Contrattazione

Tutela rafforzata per gli assunti prima del 7 marzo 2015

di Monica Lambrou

Per individuare la forma di tutela applicabile nei confronti dei lavoratori coinvolti in procedure di licenziamento collettivo, occorre, in primo luogo, prendere in considerazione le tempistiche di instaurazione del rapporto. Il legislatore è intervenuto più volte, infatti, per regolare i licenziamenti “economici”, nei quali vanno incluse senza dubbio le riduzioni di personale in base alla legge 223/1991.

Assunti a tutele crescenti
Non paiono sussistere margini di incertezza sui licenziamenti collettivi intimati a lavoratori assunti dopo l’entrata in vigore del Dlgs 23/2015 sul contratto a tutele crescenti: al netto dell’ipotesi residuale dell’assenza di forma scritta - cui si deve eventualmente una tutela reintegratoria piena- in tutti gli altri casi il giudice può condannare il datore soltanto al pagamento di un’indennità risarcitoria. Ciò vale, peraltro, a prescindere dalla tipologia di vizio riscontrabile nel comportamento datoriale, sia esso meramente inerente gli adempimenti procedurali o più pregnante.
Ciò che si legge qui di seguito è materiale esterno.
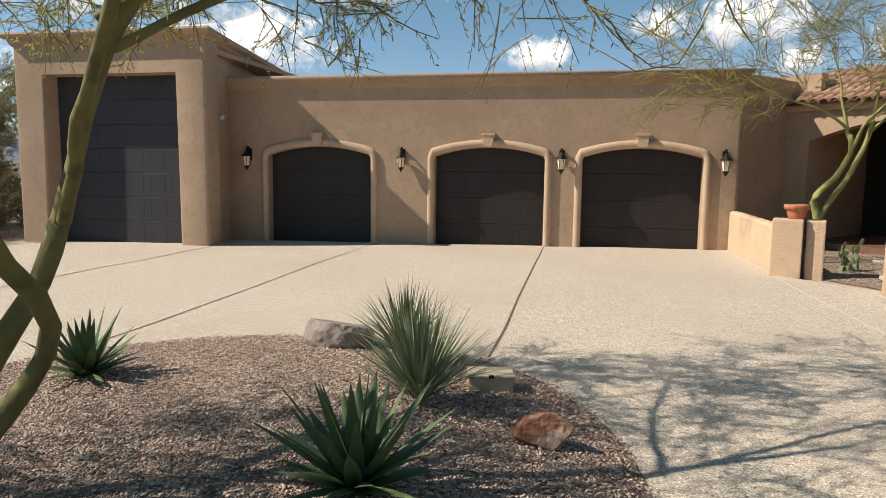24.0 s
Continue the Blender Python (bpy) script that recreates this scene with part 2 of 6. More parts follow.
M = {}
M["stucco"] = mat("stucco", (0.36, 0.252, 0.178), (0.43, 0.308, 0.22), 1.1, 0.92, 0.5, 34, fine=(0.315, 0.213, 0.145), fine_scale=9, fine_mix=0.5)
M["stucco_trim"] = mat("stucco_trim", (0.47, 0.33, 0.235), (0.53, 0.38, 0.27), 2.0, 0.9, 0.4, 40, fine=(0.40, 0.27, 0.18), fine_scale=14)
M["stucco_wall"] = mat("stucco_garden", (0.54, 0.385, 0.265), (0.60, 0.43, 0.30), 1.4, 0.92, 0.45, 36, fine=(0.44, 0.32, 0.22), fine_scale=7)
M["door"] = mat("garage_door", (0.022, 0.017, 0.017), (0.029, 0.023, 0.022), 1.5, 0.55, 0.15, 120)
M["rv_door"] = mat("rv_door", (0.036, 0.036, 0.042), (0.044, 0.043, 0.050), 1.2, 0.55, 0.15, 120)
M["iron"] = mat("wrought_iron", (0.02, 0.017, 0.015), (0.035, 0.028, 0.024), 20, 0.5, 0.2, 60, metal=0.6)
M["lamp_glass"] = mat("lamp_glass", (0.75, 0.66, 0.48), (0.82, 0.74, 0.56), 12, 0.35)
M["concrete"] = pebble_mat("driveway_concrete", [(0.0, (0.12, 0.095, 0.075)), (0.22, (0.36, 0.30, 0.245)), (0.66, (0.55, 0.465, 0.385)), (0.95, (0.84, 0.76, 0.66))], 110, 0.35, (0.43, 0.355, 0.29), 0.09, 0.45)
M["joint"] = mat("joint_filler", (0.12, 0.085, 0.065), (0.17, 0.12, 0.09), 9, 0.95, 0.3, 80)
M["joint_light"] = mat("joint_light", (0.62, 0.55, 0.46), (0.55, 0.47, 0.38), 9, 0.95, 0.3, 80)
M["desert"] = pebble_mat("desert_soil", [(0.0, (0.27, 0.185, 0.135)), (0.3, (0.50, 0.375, 0.285)), (0.7, (0.62, 0.485, 0.38)), (0.93, (0.84, 0.74, 0.62))], 34, 0.25, (0.52, 0.38, 0.28), 0.7)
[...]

Addetti soggetti all’articolo 18
Il discorso cambia considerevolmente per i rapporti instaurati prima del 7 marzo 2015, ai quali debba - ancora - applicarsi l’articolo 18 dello Statuto dei lavoratori (legge 300/1970), come modificato dalla riforma Fornero (legge 92/2012). In questo caso – e sotto il profilo sanzionatorio – viene in rilievo, appunto, la natura dell’illegittimità dei provvedimenti. Ove i vizi accertati siano strettamente inerenti all’iter procedimentale e, in particolare, ai vari adempimenti prescritti in capo al datore di lavoro in base all’articolo 4 della legge 223/1991, il lavoratore ha diritto esclusivamente alla tutela indennitaria piena, ovvero il pagamento di un’indennità risarcitoria onnicomprensiva determinata tra un minimo di dodici e un massimo di ventiquattro mensilità di retribuzione (articolo 18, comma 5, della legge 300/1970). Le ipotesi riscontrabili di questa casistica sono numerose: da irregolarità nella trasmissione della comunicazione di avvio della procedura alle organizzazioni sindacali, sino, ad esempio, al mancato rispetto dei tempi di conclusione della procedura stessa.
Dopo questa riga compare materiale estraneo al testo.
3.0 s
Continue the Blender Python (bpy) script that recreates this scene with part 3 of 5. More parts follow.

Un apparato più garantista è applicabile, al contrario, per veri e propri vizi sostanziali, cui consegue, sulla base della normativa e della giurisprudenza, una forma di tutela reale. È il caso, generalmente più frequente nella prassi, della violazione dei criteri di scelta dei lavoratori da collocare in mobilità, previsti dall’articolo 5 della legge 223/1991. La disposizione, in assenza di diverse pattuizioni in sede di contrattazione collettiva, impone di considerare «carichi di famiglia, anzianità e esigenze tecnico-produttive ed organizzative». Se in sede giudiziaria è accertato che l’individuazione dei dipendenti in esubero deriva da un’erronea applicazione da parte del datore della norma citata ovvero dei criteri diversamente stabiliti contrattualmente, il datore non può che essere condannato alla reintegrazione nel posto di lavoro e al pagamento di un’indennità per il periodo intercorrente dal giorno del licenziamento sino a quello dell’effettiva reintegrazione (articolo 18, comma 4, della legge 300/1970).